Kudeta militer Gabon yang dilakukan untuk menggulingkan Presiden Ali Bongo tentu bukan tanpa alasan.
Mengutip aljazeera.com (7/1/2019), saat itu Letnan Kelly Ondo Obiang, merupakan tentara yang mengumumkan perebutan kekuasaan melalui media nasional.
Ia mengidentifikasi dirinya sebagai wakil komandan Pengawal Republik dan presiden Gerakan Pemuda Patriotik dari Pasukan Pertahanan dan Keamanan Gabon.
Menurut pernyataannya, kelompok tersebut harus mengambil kendali karena Bongo secara fisik dan mental tidak mampu memerintah negara karena kesehatannya.
Ia mengkritik "hierarki militer yang tinggi" karena gagal mempertahankan "kepentingan terbaik bangsa" dengan mentolerir kebohongan presiden tentang kesehatannya, merujuk pada pidato Tahun Baru yang dibuat di Maroko di mana dia menyatakan bahwa dia baik-baik saja.
Baca Juga: Cara Melihat RAM Hp Xiaomi, Tinggal Ikuti 5 Langkah Mudah Ini
Ondo Obiang mengatakan tujuan kudeta adalah untuk menyelamatkan demokrasi dan memelihara "keutuhan wilayah nasional dan kohesi nasional".

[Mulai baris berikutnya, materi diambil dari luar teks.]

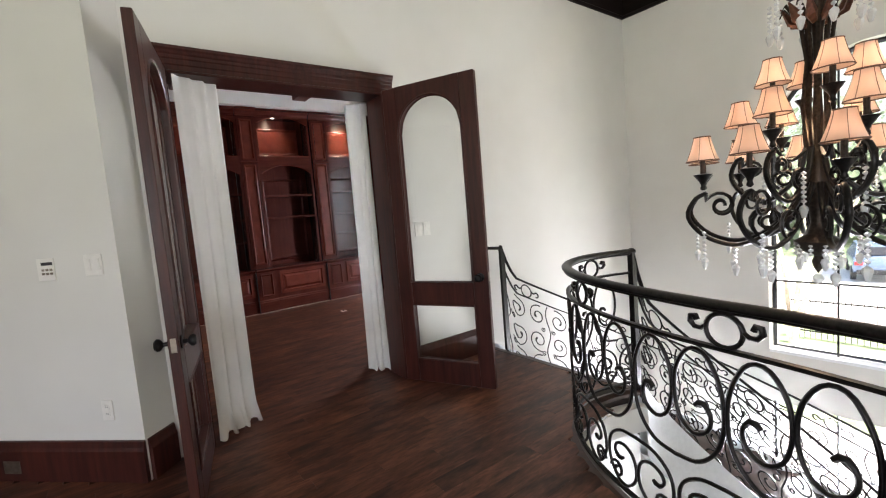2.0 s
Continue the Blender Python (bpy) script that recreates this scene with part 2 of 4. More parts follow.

Menggambarkan upaya itu sebagai "Operasi Martabat", dia meminta semua pasukan keamanan dan pemuda Gabon untuk mempersenjatai diri mereka dan "mengendalikan semua sarana transportasi, barak, pos pemeriksaan keamanan, gudang senjata, bandara".

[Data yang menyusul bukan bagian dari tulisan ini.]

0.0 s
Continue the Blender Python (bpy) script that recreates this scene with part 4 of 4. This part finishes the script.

"Gabon akan dipimpin oleh 'dewan pemulihan nasional' yang akan segera dibentuk," kata Ondo Obiang saat itu.
Namun, kudeta itu gagal, mengutip bbc.com (7/1/2019), Juru bicara pemerintah mengatakan situasi politik di Gabon "di bawah kendali" menyusul percobaan kudeta militer terhadap Presiden Ali Bongo.
Sementara dua tentara yang ikut serta dalam upaya kudeta di Gabon diklaim telah tewas.
Keluarga Bongo sendiri telah memerintah negara penghasil minyak itu sejak tahun 1967.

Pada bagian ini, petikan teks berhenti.